RDB – Que público vamos ter nesta nova fase do Maria Matos?
MD – É uma questão muito importante, e eu tenho noção que uma mudança em termos de conteúdo artístico e programático tem repercussões em relação ao público. O teatro Maria Matos conseguiu criar um público grande, vem aqui muita gente, e obviamente que gostava de manter esse público mas sei que não vamos manter todo. Gostava portanto de pensar que é possível manter uma parte deste público e criar um outro, que seja curioso em relação a outras formas de fazer teatro, que em parte será também público do Alkantara, e ainda os públicos das companhias que vão encontrar aqui uma casa, porque vamos ter um maior fluxo de propostas e não peças que ficam dois e três meses. E isso significa que vamos também poder contar com os públicos destas companhias independentes.
Obviamente que é uma questão que leva tempo, mas acredito que quando se faz um programa consequente e regular e quando se consegue criar um perfil claro para uma casa, que o público vem e vai-se formando.
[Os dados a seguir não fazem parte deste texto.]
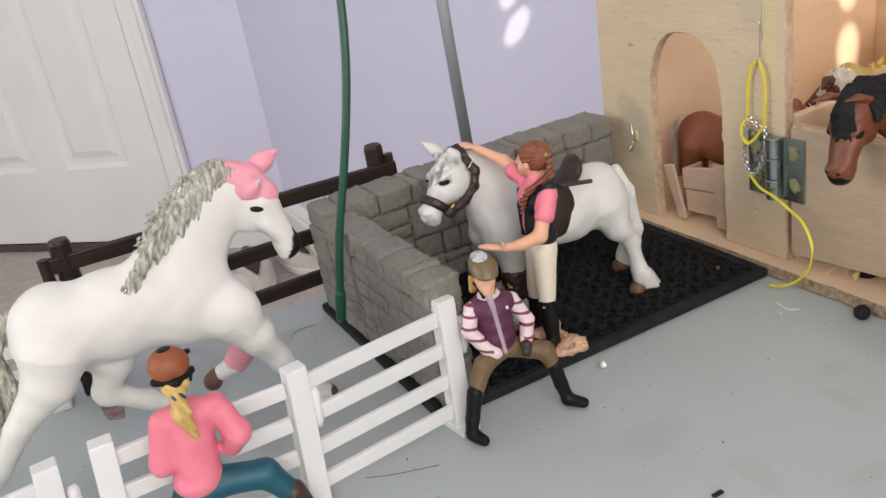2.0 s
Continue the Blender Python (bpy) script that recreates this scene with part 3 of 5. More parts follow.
def ring_field():
    """Square rows of raised eight-sided frames, each round a ring with a hole, with small lozenges between them."""
    vs, fs = [], []
    step_x, step_y = 0.00868, 0.0090

    def frame_of(x, y, n, r0, r1, h, turn, low=0.0011):
        b = len(vs)
        for k in range(n):
            a = 2 * math.pi * (k + turn) / n
            c, q = math.cos(a), math.sin(a)
            w = (r0 - r1) * 0.28
            vs.extend([(x + r0 * c, y + r0 * q, low), (x + (r0 - w) * c, y + (r0 - w) * q, h), (x + (r1 + w) * c, y + (r1 + w) * q, h), (x + r1 * c, y + r1 * q, low)])
        for k in range(n):
            p, q = b + 4 * k, b + 4 * ((k + 1) % n)
            fs.extend([(p, q, q + 1, p + 1), (p + 1, q + 1, q + 2, p + 2), (p + 2, q + 2, q + 3, p + 3)])
    cols, rows = int((MX1 - MX0 - 2 * RIM) / step_x), int((MY1 - MY0 - 2 * RIM) / step_y)
    x0 = MX1 - RIM - 0.0046 - (cols - 1) * step_x
    for j in range(rows):
        for i in range(cols):
            x, y = x0 + i * step_x, MY0 + RIM + 0.0046 + j * step_y
            frame_of(x, y, 8, 0.0044, 0.0037, 0.0047, 0.5)
            frame_of(x, y, 12, 0.0031, 0.0019, 0.0046, 0.0)
            if i < cols - 1 and j < rows - 1:
                frame_of(x + step_x / 2, y + step_y / 2, 4, 0.0021, 0.0012, 0.0045, 0.0)
    me = bpy.data.meshes.new("ring_pattern")
    me.from_pydata(vs, [], fs)
    me.materials.append(BLACK)
    ob = new("ring_pattern", me)
    ob.parent = mat_slab
    tagged(ob, "raised rubber rings", kind="stuff")


ring_field()

# ---- stone walls of the wash bay ----
def split(rect, rnd, big):
    """Cuts a rectangle into uneven blocks."""
    u0, v0, u1, v1 = rect
    w, h = u1 - u0, v1 - v0
    if w > big * rnd.uniform(0.8, 1.25) and (w > h * 1.2 or h < 0.013):
        c = u0 + w * rnd.uniform(0.3, 0.7)
        return split((u0, v0, c, v1), rnd, big) + split((c, v0, u1, v1), rnd, big)
    if h > big * rnd.uniform(0.5, 0.95) and h > 0.012:
        c = v0 + h * rnd.uniform(0.34, 0.66)
        return split((u0, v0, u1, c), rnd, big) + split((u0, c, u1, v1), rnd, big)
    return [rect]


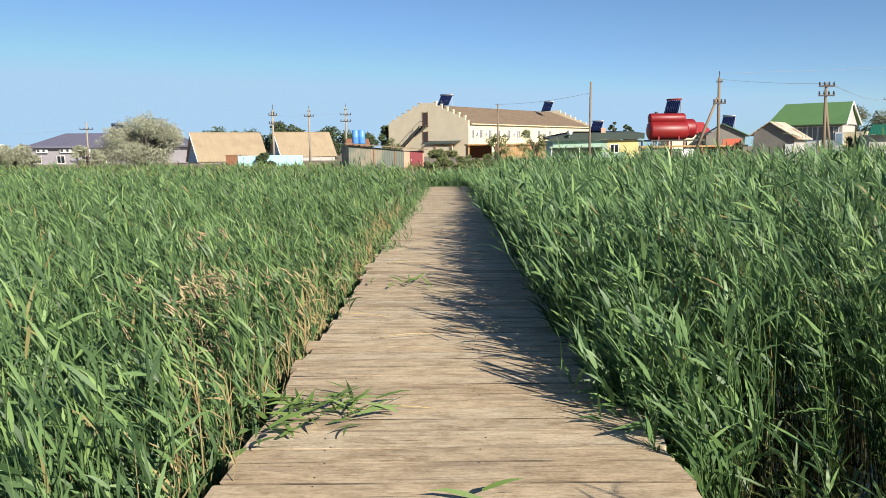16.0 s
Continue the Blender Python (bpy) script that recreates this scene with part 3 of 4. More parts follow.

Não vai ser do dia para a noite mas vai acontecer.
RDB – Gostava que caracterizasse, em duas palavra, o Maria Matos numa era pré e pós Mark.
MD – Bem, é muito difícil, porque as realidades são muito diferentes e têm muitas facetas, mas pensando em termos de passado e futuro, vem-me à ideia um passado mais “sólido”, e um futuro num estado mais “líquido” porque ainda tem alguma coesão mas ao mesmo tempo é muito flexível.